Ainsi, la forme qu’a pris l’opéra, d’après Mademoiselle Julie d’August Strindberg, m’a réellement séduite ; toutefois, je trouve dommage, que le fond reste superficiel, voir vide. L’excellente mise en scène de Silvia Costa, pour une intrigue inexistante ; transformant la fraîcheur des choix scéniques, en une chaleur pesante ; faisant du meilleur spectacle, le meilleur somnifère. 

Danses et tragédie à la nuit de Saint-Jean — Kristina M.

Question de bière ou de vin. Une œuvre du compositeur belge Philippe Boesmans et mise en scène par Silvia Costa. Une pièce en un seul acte qui se passe dans le château d’un comte, au XIXe siècle, à la veille de la nuit de la Saint-Jean. On y retrouve trois personnages dans la cuisine, la domestique Kristin et son fiancé Jean, valet du comte et puis Julie, fille du comte. S’installe alors un jeu de séduction entre Julie et Jean, tous deux essayant de s’adapter à la condition de chacun, qui danseront et passeront la nuit ensemble après que Kristin s’est endormie.
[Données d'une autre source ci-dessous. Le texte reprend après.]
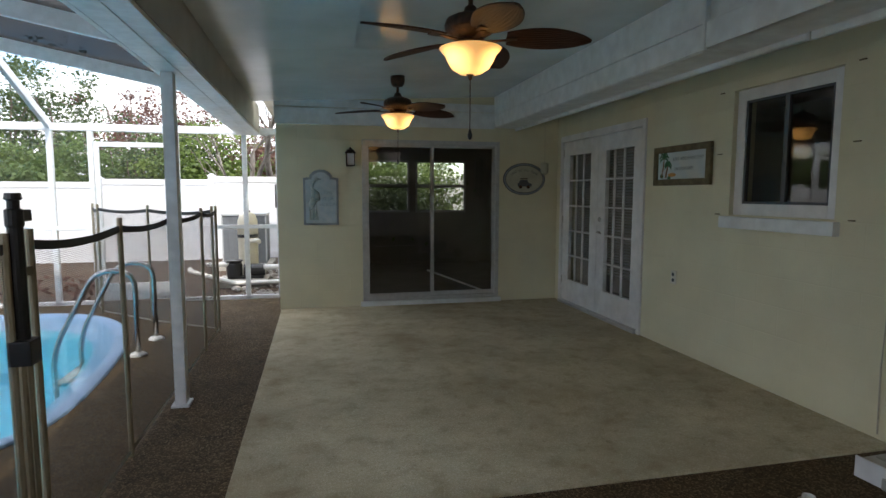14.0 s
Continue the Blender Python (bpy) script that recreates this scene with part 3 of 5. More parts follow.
# ---- pool safety fence ----
def safety_fence():
    fz = 1.26

    def post(parent, x, y, h=fz, name="post"):
        part(name, tube([(x, y, -0.01), (x, y, h)], 0.014, 10), M_POLE, parent)

    def cloth(parent, pts, band=None):
        bm, tb, lb = bmesh.new(), bmesh.new(), bmesh.new()
        for a, b in zip(pts, pts[1:]):
            n = 8
            for i in range(n):
                t0, t1 = i / n, (i + 1) / n
                s0, s1 = 0.026 * 4 * t0 * (1 - t0), 0.026 * 4 * t1 * (1 - t1)
                p0 = Vector((a[0] + (b[0] - a[0]) * t0, a[1] + (b[1] - a[1]) * t0, 0))
                p1 = Vector((a[0] + (b[0] - a[0]) * t1, a[1] + (b[1] - a[1]) * t1, 0))
                z0, z1 = 1.21 - s0, 1.21 - s1
                quad(bm, (p0.x, p0.y, 0.03), (p1.x, p1.y, 0.03), (p1.x, p1.y, z1), (p0.x, p0.y, z0))
                for o in (-0.003, 0.003):
                    quad(tb, (p0.x + o, p0.y + o, z0 - 0.022), (p1.x + o, p1.y + o, z1 - 0.022), (p1.x + o, p1.y + o, z1 + 0.012), (p0.x + o, p0.y + o, z0 + 0.012))
                    quad(lb, (p0.x + o, p0.y + o, 0.012), (p1.x + o, p1.y + o, 0.012), (p1.x + o, p1.y + o, 0.026), (p0.x + o, p0.y + o, 0.026))
        part("mesh_cloth", bm, M_FENCEMESH, parent, "dark see-through mesh")
        part("webbing", tb, band or M_BAND, parent, "woven border band")
        part("webbing", lb, M_SLIDEWEB, parent, "pale woven border band")

    f = thing("pool_safety_fence", (0, 0, 0), 0, "mesh pool safety fence panel on tan poles by the screen door", "pool fence", "mesh fence panels")
    run = [(4.92, 7.55), (4.56, 6.99), (4.15, 6.24)]
    for x, y in run:
        post(f, x, y)
    cloth(f, run, M_SLIDEWEB)
    f = thing("pool_safety_fence", (0, 0, 0), 0, "short mesh pool safety fence panel beside the gate", "pool fence", "mesh fence panels")
    run = [(4.13, 6.18), (4.11, 5.53)]
    for x, y in run:
        post(f, x, y)
    cloth(f, run)
    f = thing("pool_safety_fence", (0, 0, 0), 0, "long mesh pool safety fence run along the deck", "pool fence", "mesh fence panels")
    run = [(4.08, 4.39), (4.08, 3.46), (4.08, 2.44), (4.08, 1.38), (4.08, 0.66)]
    for x, y in run:
        post(f, x, y)
    cloth(f, run)
    f = thing("pool_safety_fence", (0, 0, 0), 0, "mesh pool safety fence panel towards the pump end door", "pool fence", "mesh fence panels")
    run = [(4.12, 0.63), (4.85, 0.10), (5.55, -0.55), (5.80, -1.12)]
    for x, y in run:
        post(f, x, y)
    cloth(f, run)

    g = thing("pool_gate", (0, 0, 0), 0, "closed mesh pool gate with black latch and hinge", "gate")
    for x, y in ((4.105, 5.47), (4.105, 5.385), (4.10, 5.335), (4.08, 4.555), (4.08, 4.50), (4.08, 4.455)):
        post(g, x, y, 1.255)
    cloth(g, [(4.10, 5.335), (4.08, 4.555)])
    part("bottom_bar", tube([(4.10, 5.335, 0.10), (4.08, 4.555, 0.10)], 0.012, 8), M_POLE, g)
    part("brace", tube([(4.095, 5.335, 0.34), (4.085, 5.12, 0.10)], 0.007, 6), M_POLE, g)
    part("brace", tube([(4.075, 4.555, 0.34), (4.08, 4.78, 0.10)], 0.007, 6), M_POLE, g)
    latch = part("latch", lathe([(0.021, 0.84), (0.023, 0.86), (0.023, 1.27), (0.027, 1.28), (0.027, 1.33), (0.018, 1.335), (0.018, 1.36), (0.026, 1.365), (0.022, 1.385)], 14, at=(4.06, 4.525, 0)), M_BLACK, g, "tall black plastic magnetic latch")
    part("latch_block", box((4.02, 4.49, 0.815), (4.09, 4.57, 0.90), 0.008), M_BLACK, latch)
    part("latch_tab", box((4.04, 4.45, 1.29), (4.08, 4.52, 1.33), 0.006), M_BLACK, latch)
    part("hinge", box((4.07, 5.32, 1.04), (4.125, 5.385, 1.17), 0.012), M_BLACK, g, "black plastic hinge")
    part("hinge", box((4.07, 5.32, 0.13), (4.125, 5.385, 0.27), 0.012), M_BLACK, g, "black plastic hinge")
    part("spacer", box((4.095, 5.38, 1.10), (4.115, 5.50, 1.13), 0.003), M_POLE, g)
    part("spacer", box((4.07, 4.39, 1.10), (4.09, 4.51, 1.13), 0.003), M_POLE, g)


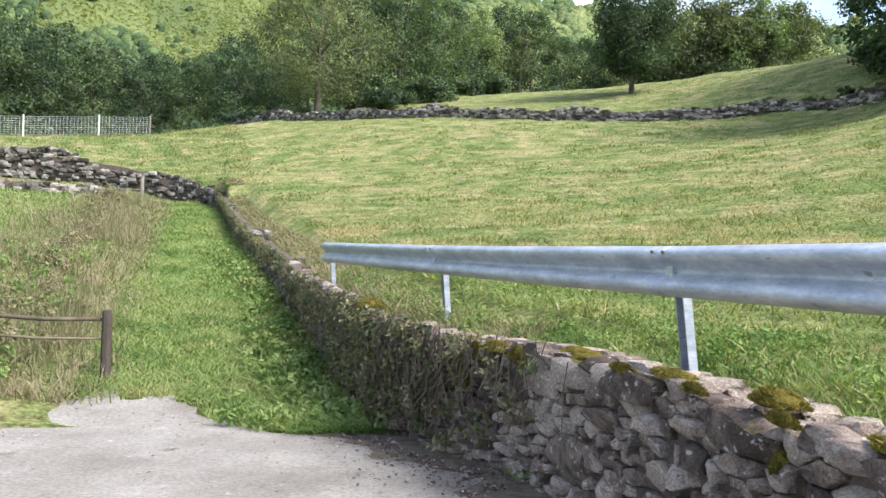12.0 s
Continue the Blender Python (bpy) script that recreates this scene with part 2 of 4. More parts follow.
m_blackpaint = material("black_paint", [(0.3, (0.008, 0.010, 0.016)), (0.7, (0.02, 0.024, 0.034))], scale=5, rough=0.45, grain=0.1, bump=0.1)
m_twig = material("dry_twigs", [(0.3, (0.075, 0.06, 0.045)), (0.7, (0.19, 0.155, 0.115))], scale=5, island=0.5, grain=0.2, bump=0, rough=0.95)


def leaf_material(name, a, b, c, island=0.4, scale=0.35):
    return material(name, [(0.3, a), (0.5, b), (0.7, c)], scale=scale, detail=3, grain=0.0, bump=0, rough=0.6, island=island, spec=0.25, translucent=0.4)


# extra blue in these leaf colours stands for haze over distant trees
m_leaf_dark = leaf_material("dark_leaves", (0.030, 0.053, 0.033), (0.058, 0.092, 0.053), (0.104, 0.152, 0.078))
m_leaf_mid = leaf_material("green_leaves", (0.047, 0.078, 0.046), (0.088, 0.132, 0.070), (0.152, 0.203, 0.098))
m_leaf_olive = leaf_material("olive_leaves", (0.058, 0.078, 0.040), (0.102, 0.125, 0.062), (0.168, 0.192, 0.092))
m_leaf_ash = leaf_material("ash_leaves", (0.085, 0.112, 0.062), (0.145, 0.178, 0.095), (0.225, 0.255, 0.135))
# next two are brightened to stand for sun and haze on the hills
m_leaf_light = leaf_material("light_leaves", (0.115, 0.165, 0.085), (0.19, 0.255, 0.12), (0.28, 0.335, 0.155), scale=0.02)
m_bracken = leaf_material("bracken", (0.14, 0.185, 0.070), (0.21, 0.255, 0.095), (0.30, 0.32, 0.13), scale=0.03)
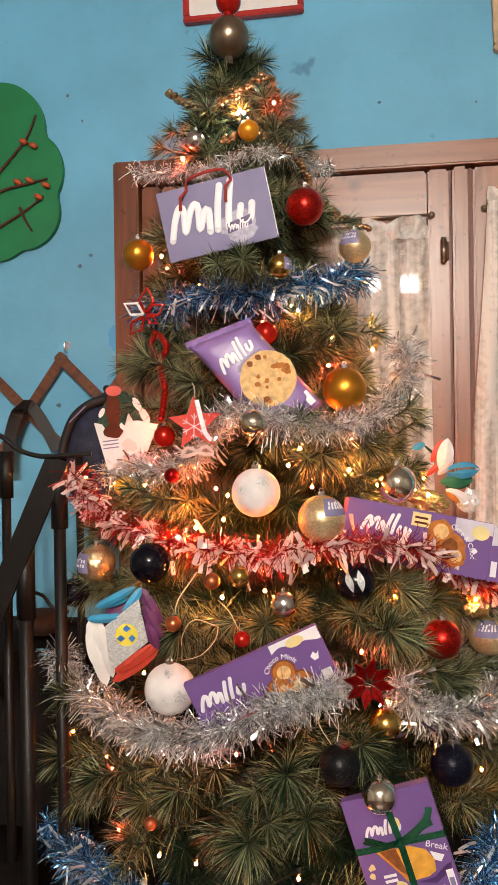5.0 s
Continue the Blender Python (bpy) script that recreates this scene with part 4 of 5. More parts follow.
# white leaf strokes on the black bauble
orn = [o for o in bpy.data.objects if o.get("label", "").startswith("black bauble with white")][0]
r = 0.0335
for k, (a0, b0, a1, b1) in enumerate(((-34, 40, -12, -20), (4, 44, 14, -18))):
    vs = []
    for t in range(7):
        f = t / 6
        wdt = 11 * math.sin(math.pi * f)
        for s in (-1, 1):
            a, b = radians(a0 + (a1 - a0) * f + s * wdt), radians(b0 + (b1 - b0) * f)
            vs.append((1.01 * r * math.sin(a) * math.cos(b), -1.01 * r * math.cos(a) * math.cos(b), 1.01 * r * math.sin(b)))
    raw("leaf_stroke", vs, [(2 * t, 2 * t + 1, 2 * t + 3, 2 * t + 2) for t in range(6)], "silver_card", orn, "silvery white painted leaf")

# jingle bell
loc, r = (-0.031, 1.098, 1.456), 0.0219
e = empty("jingle_bell", pose(*loc, 20, 15, 8), "silver-gold jingle bell ornament on the silver tinsel", "bell")
part("shell", ball(bmesh.new(), (0, 0, 0), r, 28, 18), "silver", e, smooth=True)
bm = bmesh.new()
for a in range(4):
    c, s = math.cos(a * 1.5708 + 0.4), math.sin(a * 1.5708 + 0.4)
    tube(bm, [(c * r * 0.35, s * r * 0.35, -r * 0.95), (c * r * 0.8, s * r * 0.8, -r * 0.62), (c * r * 1.0, s * r * 1.0, -r * 0.1)], r * 0.07, 6)
part("slot", bm, "rubber", e, "dark slot")
part("band", tube(bmesh.new(), [(r * 1.02 * math.cos(a * 0.2618), r * 1.02 * math.sin(a * 0.2618), 0) for a in range(25)], r * 0.06, 6), "gold_shine", e, "gold band", True)

# tree topper
loc, r = (-0.105, 1.352, 2.195), 0.0386
tp = empty("tree_topper", pose(*loc), "brown-grey ball tree topper with a red ball above", "tree topper")
part("ball", ball(bmesh.new(), (0, 0, 0), r, 32, 20), "bronze", tp, smooth=True)
part("neck", tube(bmesh.new(), [(0, 0, r * 0.95), (0, 0, r * 1.15), (0, 0, r * 1.32)], r * 0.26, 14), "red_glitter", tp, "red glitter neck", True)
part("upper_ball", ball(bmesh.new(), (0, 0, r * 1.75), r * 0.62, 24, 16), "red_gloss", tp, "shiny dark red ball", True)
part("spike", tube(bmesh.new(), [(0, 0, r * 2.3), (0, 0, r * 3.6)], r * 0.2, 10, 0.002), "red_gloss", tp, "", True)
part("socket", tube(bmesh.new(), [(0, 0, -r * 1.35), (0, 0, -r * 0.9)], r * 0.2, 12), "stem", tp)


# ---- cards and packets ----
def bars(e, x, z, w, h, m, n=7, depth=-0.001, name="word_shape", label="white plain brand shape"):
    """Plain rounded brush strokes in place of a brand word."""
    strokes = (((0.0, 0.02), (0.04, 0.42), (0.10, 0.68), (0.15, 0.55), (0.16, 0.12), (0.22, 0.52), (0.28, 0.68), (0.32, 0.55), (0.33, 0.12), (0.39, 0.46), (0.44, 0.48), (0.45, 0.03)),
               ((0.58, 0.92), (0.55, 0.5), (0.54, 0.03)), ((0.71, 0.98), (0.68, 0.5), (0.67, 0.03)), ((0.82, 0.40), (0.80, 0.14), (0.86, 0.03), (0.93, 0.12), (0.95, 0.40)))
    bm = bmesh.new()
    for run in strokes:
        pts = [(x + w * 0.95 * a + 0.16 * h * b, depth - 0.0002, z + h * b) for a, b in run]
        tube(bm, smooth_path(pts, h * 0.06), w * 0.040, 10)
        for p in (pts[0], pts[-1]):
            ball(bm, p, w * 0.040, 10, 8)
    for v in bm.verts:
        v.co.y = depth - 0.0002 + (v.co.y - depth + 0.0002) * 0.18
    return part(name, bm, m, e, label, True)


def words(e, text, x, y, z, size, m, tilt=0.0, bend=0.0):
    cu = bpy.data.curves.new("lettering", "FONT")
    cu.body, cu.size, cu.extrude, cu.align_x = text, size, 0.0003, "CENTER"
    ob = new("lettering", cu)
    me = bpy.data.meshes.new_from_object(ob)
    bpy.data.objects.remove(ob)
    if bend:
        for v in me.vertices:
            a = v.co.x / bend
            rr = bend + v.co.y
            v.co.x, v.co.y = rr * math.sin(a), rr * math.cos(a) - bend
    o = finish("lettering", me, m, e, "white lettering")
    o.matrix_basis = Matrix.Translation((x, y, z)) @ Euler((0, radians(tilt), 0)).to_matrix().to_4x4() @ Euler((radians(90), 0, 0)).to_matrix().to_4x4()
    return o


def plate(name, pts, e, m, depth, th=0.0008, label=""):
    return part(name, slab(bmesh.new(), pts, depth, depth - th), m, e, label)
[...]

Et c’est pourtant en une heure qu’on assiste au tragique suicide de Julie.

C’est donc une pièce que j’ai trouvée intéressante sur le plan social, on nous expose un sujet qui à l’époque constituait un tabou, une relation interdite entre deux personnages de classes sociales différentes. Mais l’étroitesse du décor, l’obscurité, des mouvements et une mise en scène qui s’apparentent plutôt à un numéro de prestidigitateur qu’à une pièce d’opéra. En effet, cette obscurité, les couleurs sombres, la sonorité et la trop grande variété des instruments qui montaient beaucoup dans les aigus, rendaient une ambiance lugubre voire occulte. Kristin, une soprano m’a toutefois touchée, une voix qui transpirait l’innocence et la bonté selon moi.